しかしながら、商標法第46条、また、第56条によつて準用する特許法第167条に徴すれば、商標登録の無効審判の手続は、本来、個別的な特定の無効事由を前提とするものであり、したがつてまた、そのうちの所定の個別的な無効事由について、各別に、当該登録商標が無効の審判を請求されることなく一定の期間経過したことに伴う既存の事実上、法律上の状態を尊重し、無効事由たるかしが治癒したものとして、その商品についての業務の相互関係における利害の調整ひいては権利又は法的関係の相対的な安全性の維持を図るべく、このために定められたものである商標法第47条所定の除斥期間の適用に当つては、個個の無効事由に基づく審判請求の有無によつてこれを決すべきであり、一の何らかの無効事由に基づく審判の手続が存続するからといつて、他の同条所定のすべての無効事由に基づく商標登録の無効審判請求の除斥期間の進行を妨げうるものとは解されない。
そうすると、本件商標登録の無効の原因として商標法第4条第1項第11号の規定に該当することを事由とする原告の商標登録の無効審判請求は、前認定のとおり、明らかに除斥期間経過後のものであつて不適法であり、この点に関する原告の主張は採用できない。
なお、原告は、除斥期間内に当該無効事由の根拠となる証拠さえ提出してあれば、無効事由の主張が除斥期間後にされても、証拠提出時に遡つて除斥期間内の審判請求として適法となる旨主張する。しかしながら、前認定のとおり、除斥期間内である昭和四九年一二月二三日に提出された引用登録商標の商標公報等は、明示的、黙示的にも同項第一一号の規定に係る無効事由を主張立証するものとして提出されたものではないので、これを根拠として無効審判の請求時を遡らせて有効とすることは、前説示の商標法第47条の法意に照して許されないところである。原告がその主張に沿うものとして指摘する各判決例は、技術的思想の創作の保護の見地に立つ実用新案法上の事案であつて、昭和三四年法律第一二三号による同法改正の経緯よりみると、商標法第47条除斥期間の規定とは別途に考慮すべき論点を含んだ法域に属し、しかも、その各事業の示す手続経過が必ずしも本件のそれと軌を同じくするものともいえないので、本件に適切ではない。

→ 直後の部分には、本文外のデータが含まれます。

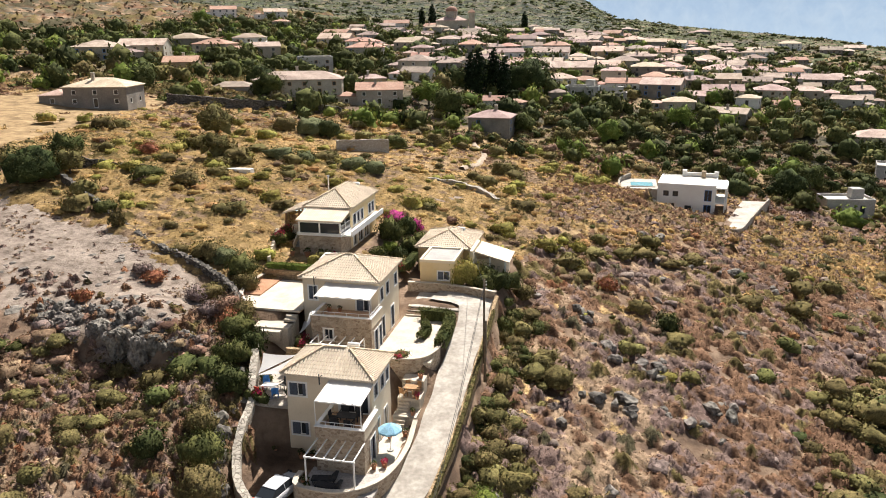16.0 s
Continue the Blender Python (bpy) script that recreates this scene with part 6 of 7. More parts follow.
# the open slope beyond the lane
hollow = lambda x, y: step(38, 46, x) * step(94, 82, x) * step(13, 5, y - x + 24) * step(-30, -15, y - x + 24)  # noqa: E731
BROWN, MAUVE, TAN, OLIVE, RUSTY, STRAW, GREYGREEN = (0.215, 0.127, 0.079), (0.215, 0.15, 0.126), (0.37, 0.262, 0.172), (0.155, 0.122, 0.052), (0.24, 0.11, 0.058), (0.55, 0.385, 0.185), (0.11, 0.095, 0.056)
on_slope = lambda x, y: step(13.2, 14.6, x) * (0.8 + 0.2 * dens(8, 140)(x, y)) * (1 - 0.85 * step(34, 62, y + 6 * fbm(x, y, 16, 141)) * step(58, 24, x))  # noqa: E731
SLOPE_KINDS = [(BROWN, 0.44, 1.2, 1.3), (MAUVE, 0.26, 1.3, 1.4), (TAN, 0.17, 1.1, 0.8), (OLIVE, 0.07, 1.3, 1.8), (STRAW, 0.045, 1.0, 0.7), (RUSTY, 0.012, 1.0, 1.4), (GREYGREEN, 0.03, 1.2, 1.8)]
carpet("dry_scrub", (13, 62, -36, 72), 0.27, 6200, 120000, 0.12, SLOPE_KINDS, on_slope, "dried thorn scrub, brown and grey-mauve, covering the slope", "scrub", 3)
carpet("dry_scrub", (62, 132, -30, 128), 0.5, 8200, 45000, 0.2, [(c, sh, 0.9 * 1.2, h) for c, sh, _, h in SLOPE_KINDS], on_slope, "dried brown scrub on the farther slope", "scrub", 4)
carpet("dry_scrub", (13, 62, 72, 128), 0.5, 3600, 12000, 0.3, [(c, sh, 0.9 * 1.2, h) for c, sh, _, h in SLOPE_KINDS], on_slope, "dried brown scrub above the slope", "scrub", 5)
scatter("olive_scrub", sow(2200, 14, 135, -30, 135, (0.6, 1.9), lambda x, y: (0.08 + 0.22 * step(0, 30, y - 0.4 * (x - 40))) * dens(18, 105, 0.45, 0.7)(x, y) + 0.2 * hollow(x, y), 3), PROTO, LEAF["olive"], "grey-green evergreen scrub on the slope", "scrub")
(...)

2 原告は、商標法第4条第1項第11号の規定に該当する旨の無効事由の主張に対する判断脱漏による審決の違法を主張し、前認定のとおり、本件審決がその理由の項には右主張について触れる記述のないことも、原告主張のとおりである。
しかしながら、前認定のとおり、本件商標の登録について商標法第4条第1項第11号の規定に該当する事由をもつてする原告の商標登録の無効審判請求の主張は、除斥期間経過後のものであつて、事案の内容に立ち入るまでもなく不適法なものであり、また、弁論の全趣旨によれば、訴えの変更に準じて考えうべき面がないでもない登録無効審判の請求の事由の追加的変更に関し、審判手続上、審判長等の審判主体が準拠すべき手続規定もないものの、前認定のとおり、前記無効事由の主張を記載した原告の審判請求理由書が受理されていることが明らかであり、これらの事実からすれば、本件審決の「請求人の申立は成り立たない。」との結論には、
それ自体不適法な請求の追加的変更をしりぞける趣旨の判断も包含されているものとみるべきであつて、理由中にその主張に関する事実の摘示とその不適法な旨の明示の記載がないからといつて、ただちに審決にこれを取消すべき手続ないし判断脱漏の違法があるとはいえない。
四 そうすると、本件審決の違法を理由にその取消を求める原告の本訴請求は理由がなく、これを棄却するほかはない。よつて、訴訟費用の負担につき行政事件訴訟法第7条、民事訴訟法第89条の各規定を適用して、主文のとおり判決する。